Cardiovascular function in individuals with incomplete spinal cord injury: a systematic review

Top Spinal Cord Inj Rehabil. 2013 Fall;19(4):267-78. doi: 10.1310/sci1904-267.

Abstract

Background: There is a clear relationship between the neurological level of spinal cord injury (SCI) and cardiovascular function; however, the relationship between completeness of injury and cardiovascular function is less straightforward. Traditionally completeness of injury has referred to neurological (motor/sensory) completeness. Recently, a number of studies have started to investigate autonomic completeness of injury.

Objective: To investigate the relationships between cardiovascular function and neurological and autonomic completeness of injury.

Methods: A literature search was conducted in November 2012 through MEDLINE, Embase, and CINAHL. Twenty-one studies were included in this review.

Results: In acute SCI, there is no clear consensus about whether resting heart rate (HR), blood pressure (BP), or prevalence of BP abnormalities differs between neurologically complete and incomplete SCI. In chronic SCI, there is limited evidence that there is less prevalence of autonomic dysreflexia and improved heart rate variability in response to provocation in neurologically incomplete SCI; however, resting HR and BP appear similar between neurologically complete and incomplete SCI. There is growing evidence that BP and HR at rest and during orthostasis is enhanced in autonomically incomplete SCI. Numerous studies report that neurological completeness does not agree with autonomic completeness of injury.

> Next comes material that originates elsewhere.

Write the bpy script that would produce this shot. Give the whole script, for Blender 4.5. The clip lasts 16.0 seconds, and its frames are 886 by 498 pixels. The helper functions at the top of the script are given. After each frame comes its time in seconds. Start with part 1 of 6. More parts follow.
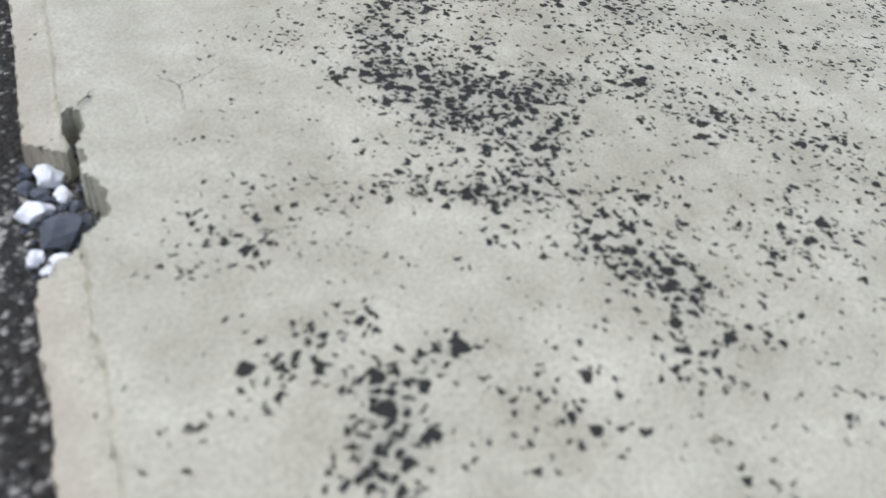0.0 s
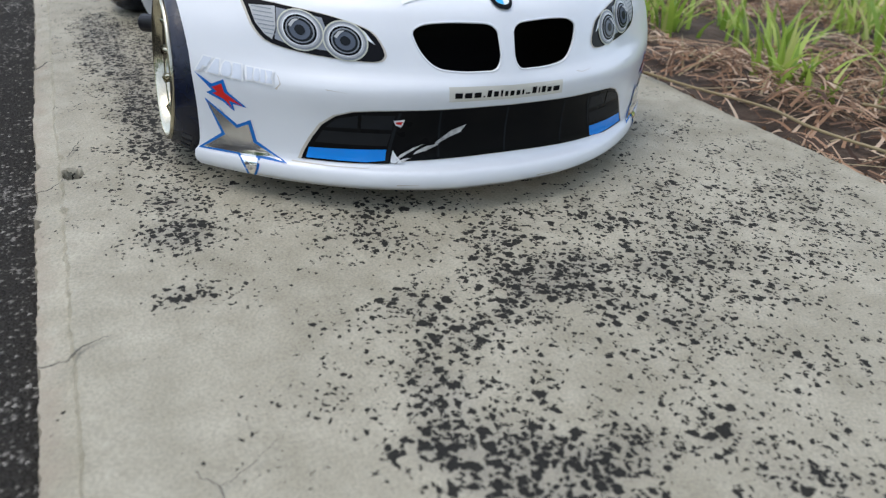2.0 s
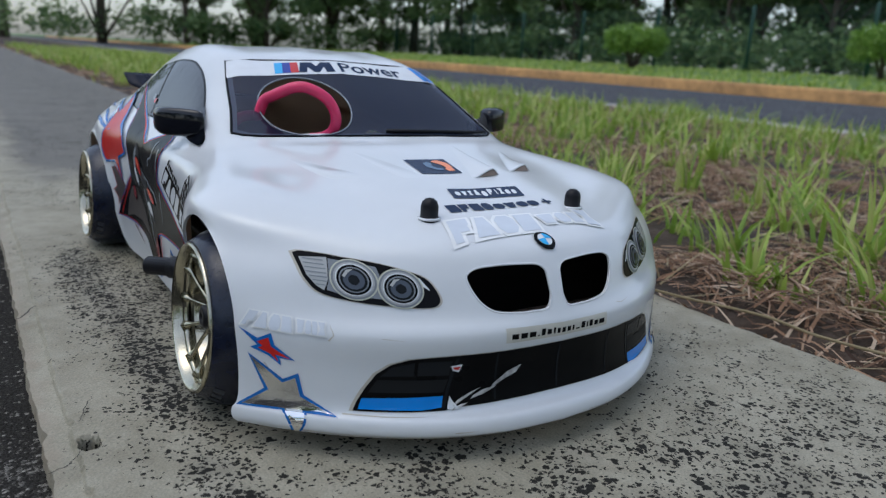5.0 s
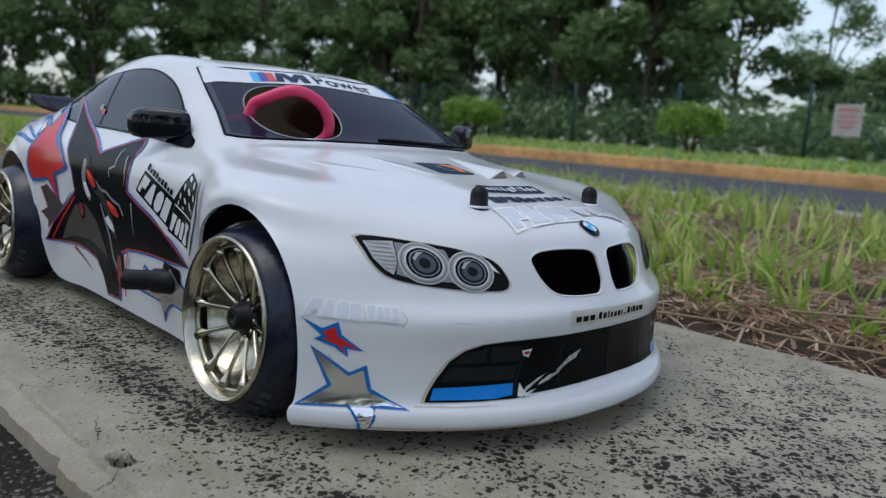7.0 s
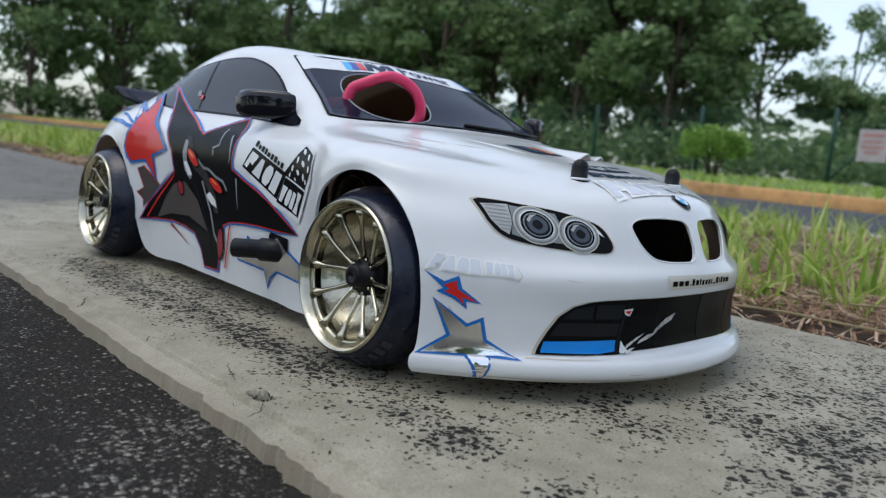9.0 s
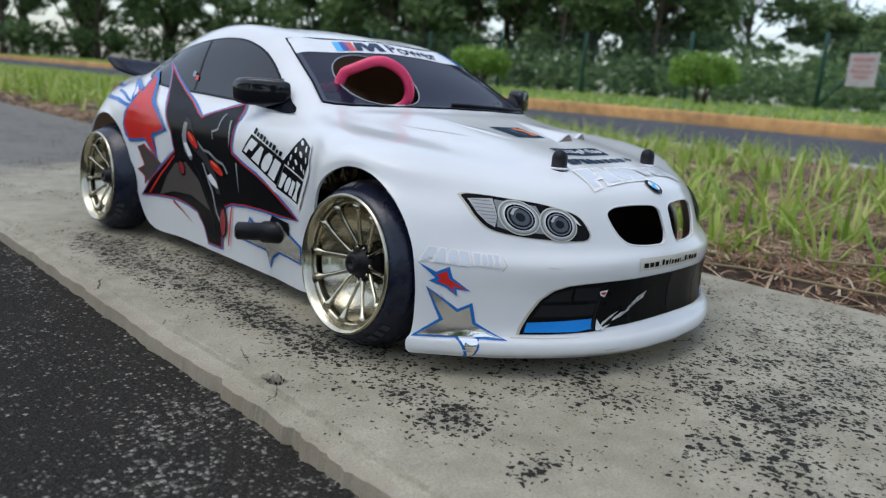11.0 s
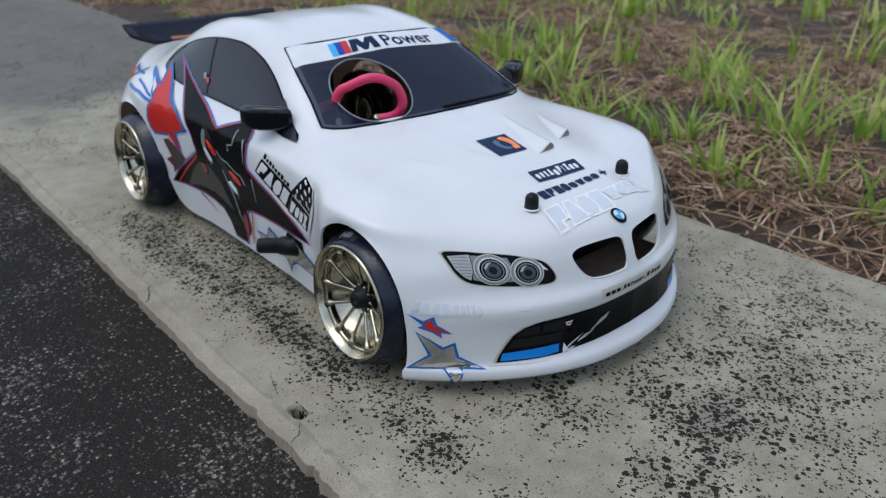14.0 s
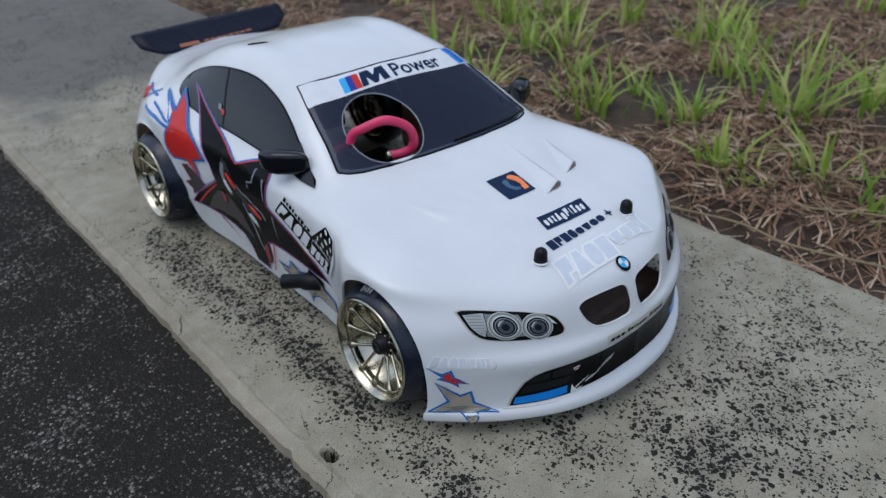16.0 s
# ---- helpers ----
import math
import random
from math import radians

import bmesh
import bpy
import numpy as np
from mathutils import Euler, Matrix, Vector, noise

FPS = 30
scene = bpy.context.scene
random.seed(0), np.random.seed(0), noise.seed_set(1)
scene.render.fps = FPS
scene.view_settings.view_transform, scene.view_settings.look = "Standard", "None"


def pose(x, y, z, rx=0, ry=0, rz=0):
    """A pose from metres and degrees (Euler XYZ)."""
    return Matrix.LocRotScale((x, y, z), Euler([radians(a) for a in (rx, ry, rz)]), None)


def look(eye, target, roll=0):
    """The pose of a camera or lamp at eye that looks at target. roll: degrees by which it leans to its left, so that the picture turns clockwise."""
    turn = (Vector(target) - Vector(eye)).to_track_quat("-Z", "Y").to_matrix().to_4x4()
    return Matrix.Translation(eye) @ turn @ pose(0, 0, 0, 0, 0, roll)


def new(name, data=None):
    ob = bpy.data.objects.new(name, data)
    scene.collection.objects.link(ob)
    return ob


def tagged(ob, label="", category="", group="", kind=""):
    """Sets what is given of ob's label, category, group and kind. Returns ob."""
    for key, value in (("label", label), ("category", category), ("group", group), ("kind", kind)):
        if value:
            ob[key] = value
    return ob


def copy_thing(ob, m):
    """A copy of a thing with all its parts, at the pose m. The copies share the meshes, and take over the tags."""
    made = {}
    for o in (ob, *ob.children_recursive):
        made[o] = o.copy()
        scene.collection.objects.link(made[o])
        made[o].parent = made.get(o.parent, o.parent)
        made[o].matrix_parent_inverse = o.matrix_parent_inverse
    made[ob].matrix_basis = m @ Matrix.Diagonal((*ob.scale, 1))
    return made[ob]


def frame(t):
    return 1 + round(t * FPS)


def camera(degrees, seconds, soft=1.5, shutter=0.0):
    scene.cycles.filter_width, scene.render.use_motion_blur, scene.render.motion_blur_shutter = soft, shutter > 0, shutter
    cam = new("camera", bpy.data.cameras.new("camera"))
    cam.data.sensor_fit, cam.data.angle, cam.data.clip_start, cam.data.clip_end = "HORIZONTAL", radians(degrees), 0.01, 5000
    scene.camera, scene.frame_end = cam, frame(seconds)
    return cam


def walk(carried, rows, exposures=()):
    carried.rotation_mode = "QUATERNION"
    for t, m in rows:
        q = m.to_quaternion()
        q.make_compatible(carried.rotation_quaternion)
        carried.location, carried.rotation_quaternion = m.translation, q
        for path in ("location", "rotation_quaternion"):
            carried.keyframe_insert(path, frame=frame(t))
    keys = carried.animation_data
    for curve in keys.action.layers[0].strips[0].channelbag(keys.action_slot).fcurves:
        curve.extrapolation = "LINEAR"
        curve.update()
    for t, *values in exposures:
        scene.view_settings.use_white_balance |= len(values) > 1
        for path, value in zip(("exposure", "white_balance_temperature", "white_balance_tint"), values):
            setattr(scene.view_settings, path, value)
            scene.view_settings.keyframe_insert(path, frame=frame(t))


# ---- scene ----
cam = camera(62.3, 16.0, 1.25)
cam.data.dof.use_dof, cam.data.dof.focus_distance, cam.data.dof.aperture_fstop = True, 0.275, 19.0
PATH = [
    (0, (-0.134, -0.247, 0.091), (0.606, 1.025, -1.264), 8.0),
    (0.5, (-0.133, -0.236, 0.097), (0.608, 1.1, -1.193), 7.6),
    (1, (-0.135, -0.222, 0.105), (0.616, 1.194, -1.091), 7.3),
    (1.5, (-0.133, -0.212, 0.109), (0.649, 1.264, -0.991), 6.0),
    (2, (-0.13, -0.203, 0.117), (0.677, 1.332, -0.879), 4.3),
    (2.5, (-0.13, -0.197, 0.124), (0.702, 1.377, -0.786), 3.6),
    (3, (-0.133, -0.19, 0.13), (0.741, 1.406, -0.7), 3.2),
    (3.5, (-0.136, -0.186, 0.136), (0.763, 1.429, -0.629), 3.2),
    (4, (-0.143, -0.18, 0.139), (0.801, 1.442, -0.554), 3.4),
    (4.2, (-0.146, -0.179, 0.137), (0.815, 1.456, -0.498), 3.2),
    (6.3, (-0.201, -0.139, 0.109), (1.1, 1.33, -0.28), 3.8),
    (6.5, (-0.207, -0.135, 0.105), (1.134, 1.304, -0.258), 3.9),
    (7, (-0.216, -0.126, 0.096), (1.189, 1.264, -0.209), 4.2),
    (7.5, (-0.224, -0.118, 0.088), (1.19, 1.269, -0.185), 4.1),
    (8, (-0.233, -0.116, 0.085), (1.179, 1.277, -0.172), 3.9),
    (8.5, (-0.244, -0.12, 0.079), (1.143, 1.304, -0.15), 4.8),
    (9, (-0.251, -0.12, 0.078), (1.122, 1.311, -0.181), 5.2),
    (9.2, (-0.251, -0.118, 0.079), (1.137, 1.292, -0.213), 4.8),
    (11.3, (-0.2675, -0.134, 0.104), (1.106, 1.247, -0.362), 4.3),
    (11.5, (-0.268, -0.135, 0.106), (1.092, 1.247, -0.385), 4.4),
    (12, (-0.27, -0.139, 0.125), (1.057, 1.237, -0.465), 3.2),
    (12.5, (-0.271, -0.142, 0.142), (1.039, 1.217, -0.52), 2.3),
    (13, (-0.262, -0.148, 0.159), (0.996, 1.217, -0.584), 1.0),
    (13.5, (-0.256, -0.151, 0.178), (0.952, 1.216, -0.641), 0.5),
    (14, (-0.258, -0.153, 0.202), (0.935, 1.174, -0.701), 0.4),
    (14.5, (-0.255, -0.144, 0.218), (0.924, 1.137, -0.764), -0.3),
    (15, (-0.254, -0.141, 0.237), (0.893, 1.139, -0.787), -1.3),
    (15.5, (-0.252, -0.141, 0.254), (0.885, 1.123, -0.799), -1.4),
    (16, (-0.252, -0.141, 0.265), (0.854, 1.116, -0.829), -1.3),
]
EXPOSURES = [(0, 0.13, 6200, 10), (1, 0.19, 6230, 10), (2, -0.26, 6400, 9), (3, -0.58, 6180, 8), (4.2, -0.91, 6080, 8), (6.5, -0.95, 6180, 8), (9, -0.64, 6380, 8), (12, -0.60, 6380, 8), (16, -0.98, 6080, 9)]
walk(cam, [(t, look(eye, target, roll)) for t, eye, target, roll in PATH], EXPOSURES)

# ---- light: an overcast late day ----
world = bpy.data.worlds.new("sky")
scene.world = world
world.use_nodes = True
SUN_UP, SUN_ROUND = 70.0, -70.0
wn, wl = world.node_tree.nodes, world.node_tree.links
sky_tex = wn.new("ShaderNodeTexSky")
sky_tex.sky_type, sky_tex.sun_disc = "NISHITA", False
sky_tex.sun_elevation, sky_tex.sun_rotation = radians(SUN_UP), radians(SUN_ROUND)
sky_tex.dust_density, sky_tex.ozone_density, sky_tex.air_density = 2.0, 1.5, 1.0
grey_sky = wn.new("ShaderNodeHueSaturation")
grey_sky.inputs["Saturation"].default_value = 0.62
wl.new(sky_tex.outputs[0], grey_sky.inputs["Color"])
wl.new(grey_sky.outputs[0], wn["Background"].inputs["Color"])
wn["Background"].inputs["Strength"].default_value = 0.41
sun = new("sun", bpy.data.lights.new("sun", "SUN"))
sun.data.energy, sun.data.angle, sun.data.color = 0.5, radians(45), (1.0, 0.96, 0.9)
sun.matrix_world = look((0, 0, 0), tuple(-c for c in (
    math.cos(radians(SUN_UP)) * math.sin(radians(SUN_ROUND)), math.cos(radians(SUN_UP)) * math.cos(radians(SUN_ROUND)), math.sin(radians(SUN_UP)))))
scene.view_settings.exposure = 0.0

# ---- materials ----
def material(name, colour, rough=0.5, metal=0.0, coat=0.0, spread=0.0, grain=200.0, bump=0.0, bump_grain=None, transmission=0.0, ior=1.45, second=None):
    """A surface with noise at two scales in its colour, roughness and relief. grain: noise per metre."""
    m = bpy.data.materials.new(name)
    m.use_nodes = True
    n, l = m.node_tree.nodes, m.node_tree.links
    b = n["Principled BSDF"]
    b.inputs["Roughness"].default_value, b.inputs["Metallic"].default_value = rough, metal
    b.inputs["Coat Weight"].default_value, b.inputs["Coat Roughness"].default_value = coat, 0.04
    b.inputs["Transmission Weight"].default_value, b.inputs["IOR"].default_value = transmission, ior
    b.inputs["Base Color"].default_value = (*colour, 1)
    if spread or bump or second:
        where = n.new("ShaderNodeTexCoord").outputs["Object"]
        fine, broad = n.new("ShaderNodeTexNoise"), n.new("ShaderNodeTexNoise")
        for tex, scale in ((fine, grain), (broad, grain / 9)):
            tex.inputs["Scale"].default_value, tex.inputs["Detail"].default_value = scale, 5
            l.new(where, tex.inputs["Vector"])
        if spread or second:
            add = n.new("ShaderNodeMath")
            add.operation = "ADD"
            l.new(fine.outputs["Fac"], add.inputs[0])
            l.new(broad.outputs["Fac"], add.inputs[1])
            ramp = n.new("ShaderNodeMapRange")
            ramp.inputs["From Min"].default_value, ramp.inputs["From Max"].default_value = 0.7, 1.3
            l.new(add.outputs[0], ramp.inputs["Value"])
            mix = n.new("ShaderNodeMix")
            mix.data_type = "RGBA"
            low = second or tuple(c * (1 - spread) for c in colour)
            high = tuple(min(1, c * (1 + spread * (0.6 if not second else 0.2))) for c in colour)
            mix.inputs["A"].default_value, mix.inputs["B"].default_value = (*low, 1), (*high, 1)
            l.new(ramp.outputs[0], mix.inputs["Factor"])
            l.new(mix.outputs["Result"], b.inputs["Base Color"])
            gloss = n.new("ShaderNodeMapRange")
            gloss.inputs["From Min"].default_value, gloss.inputs["From Max"].default_value = 0.3, 0.7
            gloss.inputs["To Min"].default_value, gloss.inputs["To Max"].default_value = max(0.0, rough * 0.85), min(1.0, rough * 1.2)
            l.new(broad.outputs["Fac"], gloss.inputs["Value"])
            l.new(gloss.outputs[0], b.inputs["Roughness"])
        if bump:
            relief = n.new("ShaderNodeBump")
            relief.inputs["Distance"].default_value = bump
            tex = fine
            if bump_grain:
                tex = n.new("ShaderNodeTexNoise")
                tex.inputs["Scale"].default_value, tex.inputs["Detail"].default_value = bump_grain, 6
                l.new(where, tex.inputs["Vector"])
            l.new(tex.outputs["Fac"], relief.inputs["Height"])
            l.new(relief.outputs[0], b.inputs["Normal"])
    return m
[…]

Conclusions: For acute SCI, there is no clear consensus whether cardiovascular function differs between complete and incomplete. For chronic SCI, the studies to date suggest that autonomic completeness of SCI is more strongly related to cardiovascular function than neurological completeness of injury. Thus, clinicians and scientists should account for autonomic completeness of injury when assessing cardiovascular function in SCI.

Keywords: autonomic nervous system; blood pressure; completeness of injury; heart rate.